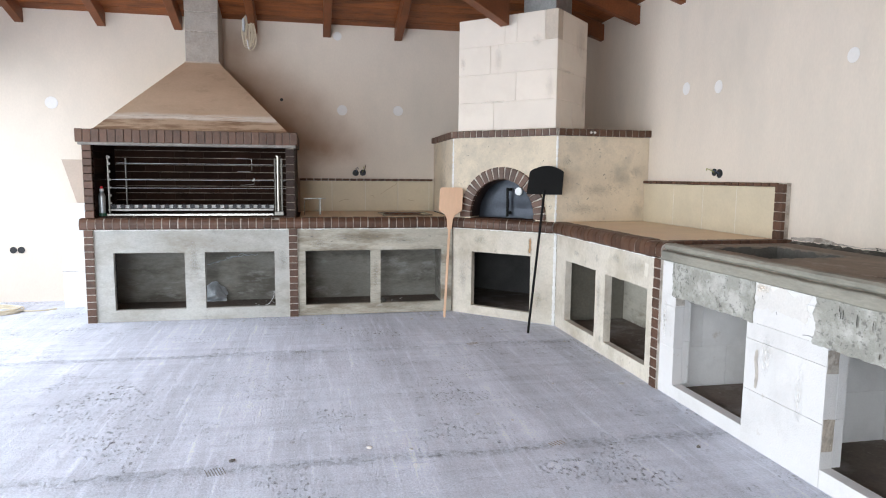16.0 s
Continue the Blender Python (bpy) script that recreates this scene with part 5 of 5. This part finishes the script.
# ---- panels and cable by the west end ----
sheet = thing("white_panel", "white sheet panel standing beside the barbecue", "panel")
bm = bmesh.new()
box(bm, -2.255, -1.84, 5.24, 5.262, 0.0, 1.02)
bevelled(bm, 0.003)
part("sheet", bm, M["white"], sheet)
bm = bmesh.new()
box(bm, -2.255, -1.84, 5.232, 5.239, 0.355, 0.36)
part("joint_strip", bm, M["mortar"], sheet)
board = thing("hardboard", "brown hardboard offcut leaning behind the white panel", "board")
bm = bmesh.new()
box(bm, -0.42, 0.0, 0.0, 0.012, 0.0, 1.42)
for v in bm.verts:
    if v.co.z < 0.1 and v.co.x < -0.1:
        v.co.x = -0.02
put_at(bm, pose(-1.815, 5.30, 0.015))
part("sheet", bm, M["cardboard"], board)
coil = thing("cable_coil", "coil of cream cable lying on the floor", "cable")
for k in range(5):
    bm = bmesh.new()
    r = 0.20 + 0.025 * k
    tube(bm, [(-2.86 + (r + 0.015 * math.sin(2 * a + k)) * math.cos(a), 5.10 + r * 0.75 * math.sin(a), 0.008 + 0.013 * (k % 3)) for a in [i * math.tau / 32 for i in range(33)]], 0.007, 6)
    part("loop", bm, M["cream"], coil)
bm = bmesh.new()
tube(bm, [(-2.62, 5.12, 0.008), (-2.5, 5.08, 0.008), (-2.38, 5.10, 0.008), (-2.30, 5.16, 0.008)], 0.007, 6)
part("loose_end", bm, M["cream"], coil)

# ---- litter on the floor and in the cupboards ----
def crumb(x, y, z, r, mat, name="plaster_crumb", label="small crumb of plaster on the concrete floor", group="crumbs on the floor"):
    bm = bmesh.new()
    bmesh.ops.create_icosphere(bm, subdivisions=1, radius=r)
    sd = random.uniform(0, 50)
    for v in bm.verts:
        v.co *= 1 + 0.5 * noise.noise(v.co * (2.0 / r) * 0.5 + Vector((sd, 0, 0)))
        v.co.z = max(v.co.z * 0.55, -r * 0.3)
        v.co.x *= 1.35
    put_at(bm, Matrix.Translation((x, y, z + r * 0.3)) @ pose(0, 0, 0, 0, 0, random.uniform(0, 180)))
    return tagged(part(name, bm, mat), label, "rubble", group)


for x, y, r in ((0.369, 1.425, 0.013), (0.566, 1.37, 0.010), (0.995, 1.766, 0.008), (1.09, 0.67, 0.010), (2.03, 2.12, 0.012), (1.16, 1.65, 0.006), (0.194, 4.09, 0.010), (0.05, 4.3, 0.006),
                (1.0, 4.2, 0.011), (1.2, 4.30, 0.012), (1.55, 3.75, 0.010), (1.70, 3.66, 0.008), (2.08, 3.2, 0.008), (2.1, 2.6, 0.007), (-0.5, 4.35, 0.006), (-1.2, 4.2, 0.006), (0.6, 2.9, 0.005), (1.6, 2.2, 0.006)):
    crumb(x, y, 0, r, M["debris"])
for x, y, r in ((1.852, 0.55, 0.018), (0.35, 3.93, 0.008), (-0.26, 1.39, 0.014), (0.75, 3.6, 0.006), (1.95, 1.15, 0.012)):
    crumb(x, y, 0, r, M["dirt"], "grit_lump", "small dark lump of mortar on the floor", "lumps on the floor")
for i in range(16):
    crumb(random.uniform(-0.5, -0.25) if i < 7 else random.uniform(0.8, 1.3), random.uniform(4.62, 5.0), 0.06, random.uniform(0.005, 0.010), M["debris"], label="crumb of plaster in the cupboard", group="crumbs in the cupboards")
lump = crumb(0.80, 4.78, 0.06, 0.035, M["dirt"], "mortar_lump", "dark lump of hardened mortar in the cupboard", "lumps in the cupboards")
bm = bmesh.new()
grid = []
for j in range(23):
    v = j / 22
    row = []
    for i in range(25):
        u = i / 24
        fold = 0.02 * noise.noise(Vector((u * 5, v * 4, 2))) + 0.012 * noise.noise(Vector((u * 13, v * 9, 6)))
        top = 0.19 * math.sin(math.pi * (0.12 + 0.8 * u)) ** 0.7 * (1 + 0.12 * noise.noise(Vector((u * 6, 0, 3))))
        belly = 0.09 * math.sin(math.pi * min(1, v * 1.05)) * math.sin(math.pi * u) + 0.06 * (1 - v)
        row.append(bm.verts.new((-0.95 + 0.23 * u + fold, 5.075 - belly + fold, 0.062 + top * v + abs(fold) * 0.3)))
    grid.append(row)
for a, b in zip(grid, grid[1:]):
    for i in range(24):
        bm.faces.new((a[i], a[i + 1], b[i + 1], b[i]))
film = tagged(part("plastic_film", bm, M["film"], smooth=True), "crumpled clear plastic film slumped in the open cupboard", "plastic film")
for k, (x0, x1, z0, z1) in enumerate(((-0.90, -0.55, 0.42, 0.52), (-0.72, -0.42, 0.49, 0.515))):
    bm = bmesh.new()
    prev = None
    for i in range(41):
        u = i / 40
        z = z0 + (z1 - z0) * u + 0.018 * noise.noise(Vector((u * 6, k, 1)))
        w = 0.004 + 0.010 * max(0, noise.noise(Vector((u * 9, k, 7))))
        row = [bm.verts.new((x0 + (x1 - x0) * u, y, z + d)) for d, y in ((-w, 5.0885), (0, 5.080), (w, 5.0885))]
        if prev:
            bm.faces.new((prev[0], prev[1], row[1], row[0]))
            bm.faces.new((prev[1], prev[2], row[2], row[1]))
        prev = row
    part("film_strand", bm, M["film"], film)
saucer = thing("cable_scrap", "white cable scrap and plastic lid in the cupboard", "scrap")
bm = bmesh.new()
disc(bm, pose(-0.40, 4.62, 0.065), 0.06, 0.012, 24)
part("lid", bm, M["white"], saucer)
bm = bmesh.new()
tube(bm, [(-0.35, 4.63, 0.075), (-0.29, 4.64, 0.10), (-0.255, 4.66, 0.15), (-0.245, 4.66, 0.21)], 0.004, 6)
part("cable", bm, M["white"], saucer)

# scraped comb marks and brick traces set into the floor
def scrape(x, y, w, d, turn, mat, bars, label):
    ob = thing("floor_scrape", label, "floor mark", "marks in the floor")
    for i in range(bars):
        bm = bmesh.new()
        u = (i - (bars - 1) / 2) * w / bars
        box(bm, u - w / bars * 0.16, u + w / bars * 0.16, -d / 2 * random.uniform(0.7, 1), d / 2 * random.uniform(0.7, 1), -0.002, 0.0015)
        bevelled(bm, 0.0005)
        put_at(bm, pose(x, y, 0, 0, 0, turn))
        part("ridge", bm, mat, ob)


scrape(-0.32, 1.29, 0.085, 0.085, 20, M["scrape"], 7, "dark comb marks pressed into the concrete")
scrape(0.02, 3.225, 0.085, 0.07, 8, M["scrape"], 6, "dark comb marks pressed into the concrete")
scrape(1.283, 1.32, 0.09, 0.05, 20, M["scrape_brown"], 5, "brown brick trace ground into the concrete")
scrape(1.34, 3.262, 0.10, 0.06, 20, M["scrape_brown"], 5, "brown brick trace ground into the concrete")
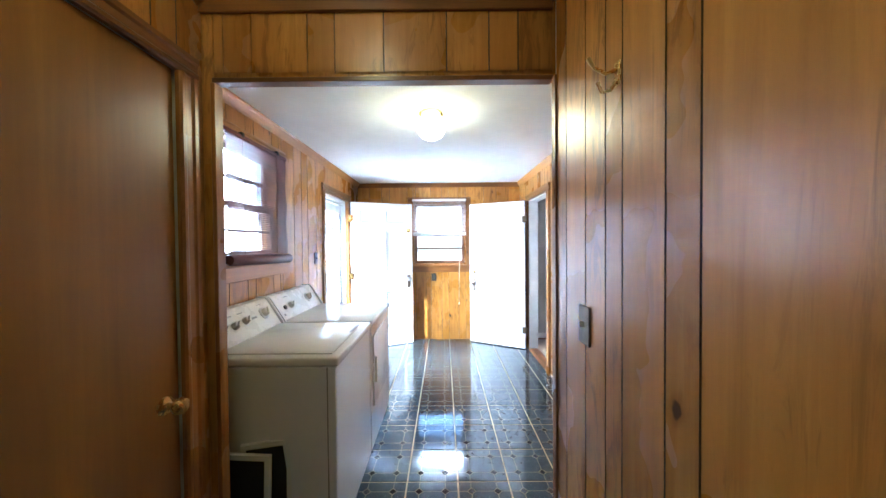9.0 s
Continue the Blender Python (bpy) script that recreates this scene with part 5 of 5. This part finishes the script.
part("wall", boxes((NX - 8, NX, 4, 13.0, GZ, 2.05), (NX - 8, NX - 1.2, 13.0, 20.0, GZ, 2.05)), WB, nb)
part("fascia", boxes((NX - 8.5, NX + 0.45, 3.5, 13.5, 2.05, 2.30), (NX - 8.5, NX - 0.75, 13.5, 20.5, 2.05, 2.30)), WHITE, nb, "pale painted eaves")
roof = extrude([(0.5, 0), (-8.5, 0), (-4, 1.9)], (NX, 3.4, 2.30), (0, 17.1, 0), (1, 0, 0), (0, 0, 1))
part("roof", roof, paint("shingles", (0.095, 0.098, 0.115), 0.9, 0.2, 0.6, 8.0), nb)
part("chimney", boxes((NX - 2.4, NX - 1.9, 11.2, 11.7, 2.4, 3.6)), WB, nb)
for y in (9.0, 11.4, 14.2):
    x = NX if y < 13 else NX - 1.2
    w = part("window", boxes((x, x + 0.05, y, y + 0.9, 0.45, 1.85)), WHITE, nb)
    for z in (0.55, 1.2):
        part("pane", boxes((x + 0.05, x + 0.056, y + 0.07, y + 0.83, z, z + 0.58)), paint("dark_pane", (0.10, 0.13, 0.17), 0.1), w)
# chain-link fence
fn = tagged(new("fence"), "galvanised chain-link fence between the lots", "fence")
for i in range(8):
    part("post", tube([(-4.6, 6.0 + i * 1.8, GZ), (-4.6, 6.0 + i * 1.8, GZ + 1.15)], 0.025, 8), STEEL, fn)
part("top_rail", tube([(-4.6, 6.0, GZ + 1.13), (-4.6, 18.6, GZ + 1.13)], 0.018, 8), STEEL, fn)
wv, wf = [], []
for k in range(150):
    for s_ in (-1, 1):
        y0 = 6.0 + k * 0.084
        i = len(wv)
        y1 = y0 + s_ * 1.1
        if not 5.9 < y1 < 18.7:
            continue
        wv += [(-4.6, y0, GZ + 0.03), (-4.6, y0 + 0.004, GZ + 0.03), (-4.6, y1 + 0.004, GZ + 1.13), (-4.6, y1, GZ + 1.13), (-4.596, y0, GZ + 0.03), (-4.596, y0 + 0.004, GZ + 0.03), (-4.596, y1 + 0.004, GZ + 1.13), (-4.596, y1, GZ + 1.13)]
        wf += [(i, i + 1, i + 2, i + 3), (i + 4, i + 5, i + 6, i + 7), (i, i + 3, i + 7, i + 4)]
me = bpy.data.meshes.new("wire")
me.from_pydata(wv, [], wf)
me.materials.append(STEEL)
o = new("wire", me)
o.parent = fn
tagged(o, "", "", "", "stuff")
# low far building seen over the garden
gh = tagged(new("garage"), "low white garage far behind the garden", "garage")
part("wall", boxes((-6.0, 0.5, 21.0, 25.0, GZ, 0.9)), WHITE, gh)
part("roof", extrude([(-0.4, 0), (2.0, 0.75), (4.4, 0)], (-6.3, 21.0, 0.9), (7.1, 0, 0), (0, 1, 0), (0, 0, 1)), paint("pale_roof", (0.45, 0.45, 0.46), 0.8), gh)
# roof over the house keeps the sun out
tagged(put("roof", boxes((-2.1, 6.6, -5.8, 9.60, 3.05, 3.15)), paint("roof_dark", (0.12, 0.11, 0.11), 0.9)), "dark roof of the house", "roof", "", "structure")

# pale hazy sky low over the horizon
haze, hz_nt, hz_b = material("summer_haze")
hz_b.inputs["Base Color"].default_value = (0.02, 0.02, 0.02, 1)
hz_b.inputs["Specular IOR Level"].default_value = 0.0
sep_h = hz_nt.nodes.new("ShaderNodeSeparateXYZ")
hz_tc = hz_nt.nodes.new("ShaderNodeTexCoord")
hz_nt.links.new(hz_tc.outputs["Object"], sep_h.inputs[0])
hz_nt.links.new(ramp(hz_nt, maths(hz_nt, 'DIVIDE', sep_h.outputs[2], 50.0), [(0.0, (0.95, 0.98, 1.0)), (0.25, (0.74, 0.89, 1.0)), (1.0, (0.50, 0.72, 1.0))]), hz_b.inputs["Emission Color"])
hz_b.inputs["Emission Strength"].default_value = 1.5
bm = boxes((-75, 80, 90, 90.2, GZ - 0.5, 48), (-75.2, -75, -30, 90, GZ - 0.5, 13))
tagged(put("backdrop", bm, haze), "pale hazy summer sky beyond the gardens", "sky", "", "structure")
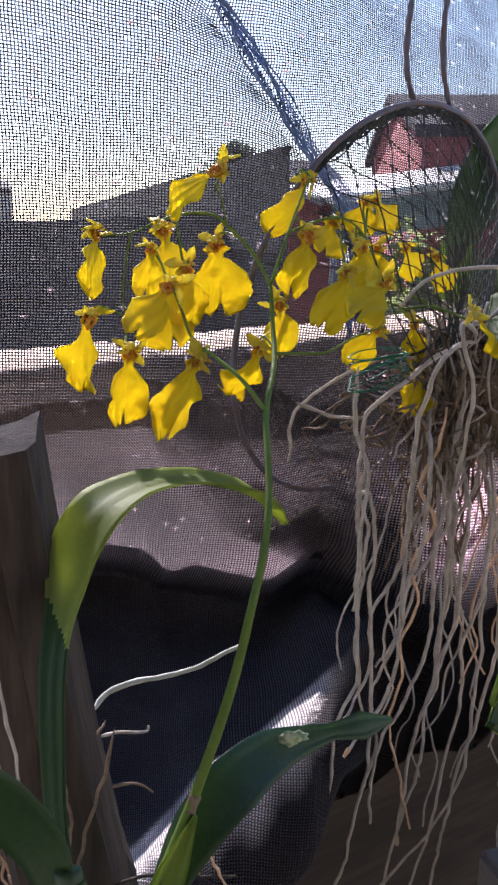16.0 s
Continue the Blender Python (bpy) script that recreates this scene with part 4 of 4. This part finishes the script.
TURNS, NSTEP = 46, 26
for sgn in (1, -1):
    for k in range(TURNS):
        a0 = 2 * math.pi * k / TURNS
        if not 0.25 < a0 + sgn * 0.5 < 4.0:      # the low side of the bag has torn away
            continue
        pts = []
        for i in range(NSTEP + 1):
            s = i / NSTEP
            zig = 0.009 * math.sin(2 * math.pi * s * 9)
            pts.append(net_at(a0 + sgn * (1.25 * s + zig), s) + Vector((noise.noise((k, s * 6, sgn)), noise.noise((k + 9, s * 6, sgn)), 0)) * 0.0008)
        part("net_cord", tube(bmesh.new(), pts, 0.00052, 4, cap=False), CORD, net)
bm = bmesh.new()
random.seed(2)
for k in range(90):   # bunched netting along the top of the hoop
    a = math.radians(random.uniform(25, 130))
    deep = random.uniform(0.01, 0.055)
    pts = [hoop_at(a + 0.06 * j) * (1 - deep * (0.6 + 0.4 * math.sin(k + j))) + Vector((0, 0, -0.004 * random.random())) for j in range(5)]
    tube(bm, pts, 0.0007, 4)
smooth(part("bunched_netting", bm, CORD, net))
tie = thing("green_tie", "loops of green plastic twine round the netting", "twine", at=(0.306, 0.80, 1.768))
random.seed(9)
for k in range(6):
    zz = -0.012 + 0.0028 * k + random.uniform(-0.003, 0.003)
    pts = [(math.cos(a) * (0.017 + 0.004 * random.random()), math.sin(a) * 0.014, zz + 0.004 * math.sin(a + k) + 0.006 * math.cos(a)) for a in np.linspace(0, 6.0, 14)]
    if k % 4 == 0:
        pts += [(pts[-1][0] - 0.02, pts[-1][1] - 0.004, pts[-1][2] + 0.004)]
    smooth(part("loop", tube(bmesh.new(), spline(pts, 3), 0.00045, 5), TIE, tie))

# ---- second orchid, rooted in the net ----
plant = thing("netted_orchid", "broad-leaved orchid with long grey hanging roots in the net", "orchid", at=(0.37, 0.82, 1.76))
PB = Vector((0.37, 0.82, 1.76))
HANGING = [
    [(0.291, 0.800, 1.763), (0.293, 0.800, 1.728), (0.301, 0.800, 1.693), (0.298, 0.800, 1.650), (0.297, 0.800, 1.624), (0.296, 0.800, 1.596)],
    [(0.330, 0.815, 1.748), (0.310, 0.818, 1.731), (0.305, 0.821, 1.715), (0.306, 0.824, 1.678), (0.313, 0.827, 1.646), (0.316, 0.831, 1.609), (0.311, 0.834, 1.567), (0.316, 0.837, 1.527), (0.323, 0.840, 1.477)],
    [(0.344, 0.790, 1.763), (0.333, 0.796, 1.728), (0.334, 0.803, 1.691), (0.335, 0.809, 1.644), (0.333, 0.816, 1.614), (0.318, 0.823, 1.581), (0.320, 0.829, 1.532), (0.304, 0.835, 1.491), (0.292, 0.842, 1.466)],
    [(0.357, 0.790, 1.786), (0.371, 0.796, 1.748), (0.372, 0.801, 1.711), (0.369, 0.807, 1.688), (0.369, 0.813, 1.652), (0.353, 0.819, 1.612), (0.340, 0.824, 1.566), (0.326, 0.830, 1.535)],
    [(0.345, 0.800, 1.695), (0.346, 0.804, 1.645), (0.339, 0.809, 1.606), (0.337, 0.813, 1.572), (0.325, 0.817, 1.542), (0.321, 0.821, 1.511), (0.326, 0.826, 1.474), (0.320, 0.830, 1.436)],
]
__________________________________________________
INSTRUCTION> Each line from the one bearing "4. This part finishes the script." through the one bearing "5), TIE, tie))" is to be duplicated without change; all remaining lines are to be left out.

SOLUTION FOR THIS EXERCISE>
Continue the Blender Python (bpy) script that recreates this scene with part 4 of 4. This part finishes the script.
TURNS, NSTEP = 46, 26
for sgn in (1, -1):
    for k in range(TURNS):
        a0 = 2 * math.pi * k / TURNS
        if not 0.25 < a0 + sgn * 0.5 < 4.0:      # the low side of the bag has torn away
            continue
        pts = []
        for i in range(NSTEP + 1):
            s = i / NSTEP
            zig = 0.009 * math.sin(2 * math.pi * s * 9)
            pts.append(net_at(a0 + sgn * (1.25 * s + zig), s) + Vector((noise.noise((k, s * 6, sgn)), noise.noise((k + 9, s * 6, sgn)), 0)) * 0.0008)
        part("net_cord", tube(bmesh.new(), pts, 0.00052, 4, cap=False), CORD, net)
bm = bmesh.new()
random.seed(2)
for k in range(90):   # bunched netting along the top of the hoop
    a = math.radians(random.uniform(25, 130))
    deep = random.uniform(0.01, 0.055)
    pts = [hoop_at(a + 0.06 * j) * (1 - deep * (0.6 + 0.4 * math.sin(k + j))) + Vector((0, 0, -0.004 * random.random())) for j in range(5)]
    tube(bm, pts, 0.0007, 4)
smooth(part("bunched_netting", bm, CORD, net))
tie = thing("green_tie", "loops of green plastic twine round the netting", "twine", at=(0.306, 0.80, 1.768))
random.seed(9)
for k in range(6):
    zz = -0.012 + 0.0028 * k + random.uniform(-0.003, 0.003)
    pts = [(math.cos(a) * (0.017 + 0.004 * random.random()), math.sin(a) * 0.014, zz + 0.004 * math.sin(a + k) + 0.006 * math.cos(a)) for a in np.linspace(0, 6.0, 14)]
    if k % 4 == 0:
        pts += [(pts[-1][0] - 0.02, pts[-1][1] - 0.004, pts[-1][2] + 0.004)]
    smooth(part("loop", tube(bmesh.new(), spline(pts, 3), 0.00045, 5), TIE, tie))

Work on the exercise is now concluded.